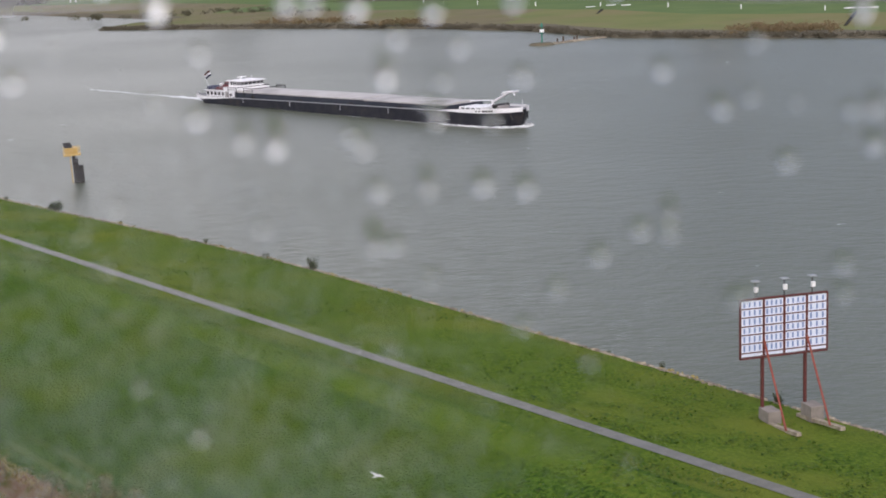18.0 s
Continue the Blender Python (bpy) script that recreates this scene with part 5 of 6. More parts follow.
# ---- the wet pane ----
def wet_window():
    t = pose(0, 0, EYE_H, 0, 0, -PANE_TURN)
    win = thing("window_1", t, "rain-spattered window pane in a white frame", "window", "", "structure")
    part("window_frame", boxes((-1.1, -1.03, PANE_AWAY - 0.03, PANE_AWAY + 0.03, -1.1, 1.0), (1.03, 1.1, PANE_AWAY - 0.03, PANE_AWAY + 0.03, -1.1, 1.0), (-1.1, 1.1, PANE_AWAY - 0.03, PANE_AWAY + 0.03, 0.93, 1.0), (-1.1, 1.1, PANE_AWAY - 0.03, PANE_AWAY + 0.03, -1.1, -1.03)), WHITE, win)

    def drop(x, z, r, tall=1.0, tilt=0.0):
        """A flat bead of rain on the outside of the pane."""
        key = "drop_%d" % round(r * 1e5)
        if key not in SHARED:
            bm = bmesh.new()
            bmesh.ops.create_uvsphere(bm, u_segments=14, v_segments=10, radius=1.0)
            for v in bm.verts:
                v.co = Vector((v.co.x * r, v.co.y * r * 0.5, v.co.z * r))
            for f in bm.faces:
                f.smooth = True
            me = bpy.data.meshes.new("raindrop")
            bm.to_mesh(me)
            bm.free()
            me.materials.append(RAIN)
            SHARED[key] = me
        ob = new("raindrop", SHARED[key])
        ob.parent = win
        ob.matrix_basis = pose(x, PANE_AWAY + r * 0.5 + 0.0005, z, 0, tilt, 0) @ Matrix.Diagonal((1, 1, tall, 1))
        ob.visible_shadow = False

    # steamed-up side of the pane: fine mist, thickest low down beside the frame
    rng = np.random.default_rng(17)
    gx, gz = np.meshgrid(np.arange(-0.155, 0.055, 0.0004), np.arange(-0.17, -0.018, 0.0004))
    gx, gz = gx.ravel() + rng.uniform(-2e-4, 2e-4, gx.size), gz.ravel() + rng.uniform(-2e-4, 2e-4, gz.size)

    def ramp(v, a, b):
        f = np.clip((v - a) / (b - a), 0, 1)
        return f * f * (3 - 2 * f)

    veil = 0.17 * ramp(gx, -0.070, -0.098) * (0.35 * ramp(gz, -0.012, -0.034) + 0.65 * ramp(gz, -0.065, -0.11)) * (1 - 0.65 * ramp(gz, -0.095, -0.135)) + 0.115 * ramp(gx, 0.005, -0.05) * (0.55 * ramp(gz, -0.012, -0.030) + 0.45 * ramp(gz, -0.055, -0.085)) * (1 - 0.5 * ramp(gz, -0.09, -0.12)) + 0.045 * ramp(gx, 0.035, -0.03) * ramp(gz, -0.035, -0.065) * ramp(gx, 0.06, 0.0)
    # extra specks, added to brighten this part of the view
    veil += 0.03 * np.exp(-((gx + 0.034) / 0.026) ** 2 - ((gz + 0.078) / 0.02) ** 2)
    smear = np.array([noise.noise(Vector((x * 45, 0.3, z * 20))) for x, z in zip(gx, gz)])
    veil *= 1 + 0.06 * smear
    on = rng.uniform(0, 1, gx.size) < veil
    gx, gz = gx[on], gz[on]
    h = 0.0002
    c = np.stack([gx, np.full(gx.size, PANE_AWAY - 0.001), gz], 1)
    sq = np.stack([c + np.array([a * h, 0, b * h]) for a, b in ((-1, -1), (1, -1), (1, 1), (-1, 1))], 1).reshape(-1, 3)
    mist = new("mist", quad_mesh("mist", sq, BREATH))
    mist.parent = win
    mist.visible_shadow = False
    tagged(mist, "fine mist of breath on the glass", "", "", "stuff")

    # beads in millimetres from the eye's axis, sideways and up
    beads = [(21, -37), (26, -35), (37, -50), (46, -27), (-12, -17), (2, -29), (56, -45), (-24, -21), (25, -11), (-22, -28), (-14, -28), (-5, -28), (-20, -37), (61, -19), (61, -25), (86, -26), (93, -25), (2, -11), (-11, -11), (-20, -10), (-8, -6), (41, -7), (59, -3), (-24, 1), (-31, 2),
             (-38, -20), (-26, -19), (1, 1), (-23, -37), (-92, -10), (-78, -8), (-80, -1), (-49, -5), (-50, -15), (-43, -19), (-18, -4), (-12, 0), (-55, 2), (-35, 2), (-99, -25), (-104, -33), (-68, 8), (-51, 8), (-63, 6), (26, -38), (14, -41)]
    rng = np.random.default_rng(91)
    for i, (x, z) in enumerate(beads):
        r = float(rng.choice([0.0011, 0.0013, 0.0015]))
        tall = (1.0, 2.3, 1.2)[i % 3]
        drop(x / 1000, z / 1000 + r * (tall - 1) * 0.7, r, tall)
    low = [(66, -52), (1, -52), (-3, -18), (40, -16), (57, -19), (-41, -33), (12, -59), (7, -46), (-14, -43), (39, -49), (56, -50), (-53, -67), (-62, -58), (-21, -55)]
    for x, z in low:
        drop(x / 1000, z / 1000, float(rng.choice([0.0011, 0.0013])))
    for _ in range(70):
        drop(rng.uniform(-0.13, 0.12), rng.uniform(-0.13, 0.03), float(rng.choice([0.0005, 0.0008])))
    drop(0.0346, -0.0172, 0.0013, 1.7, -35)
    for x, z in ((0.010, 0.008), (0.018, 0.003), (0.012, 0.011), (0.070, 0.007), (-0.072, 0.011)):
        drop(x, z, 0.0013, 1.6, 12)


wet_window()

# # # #

EXERCISE DESCRIPTION
Look through the material above and print exactly the lines from the one containing "Continue the Blender" to the one containing "-1.03)), WHITE, win)", both included, and nothing more.

COMPLETED TASK
Continue the Blender Python (bpy) script that recreates this scene with part 5 of 6. More parts follow.
# ---- the wet pane ----
def wet_window():
    t = pose(0, 0, EYE_H, 0, 0, -PANE_TURN)
    win = thing("window_1", t, "rain-spattered window pane in a white frame", "window", "", "structure")
    part("window_frame", boxes((-1.1, -1.03, PANE_AWAY - 0.03, PANE_AWAY + 0.03, -1.1, 1.0), (1.03, 1.1, PANE_AWAY - 0.03, PANE_AWAY + 0.03, -1.1, 1.0), (-1.1, 1.1, PANE_AWAY - 0.03, PANE_AWAY + 0.03, 0.93, 1.0), (-1.1, 1.1, PANE_AWAY - 0.03, PANE_AWAY + 0.03, -1.1, -1.03)), WHITE, win)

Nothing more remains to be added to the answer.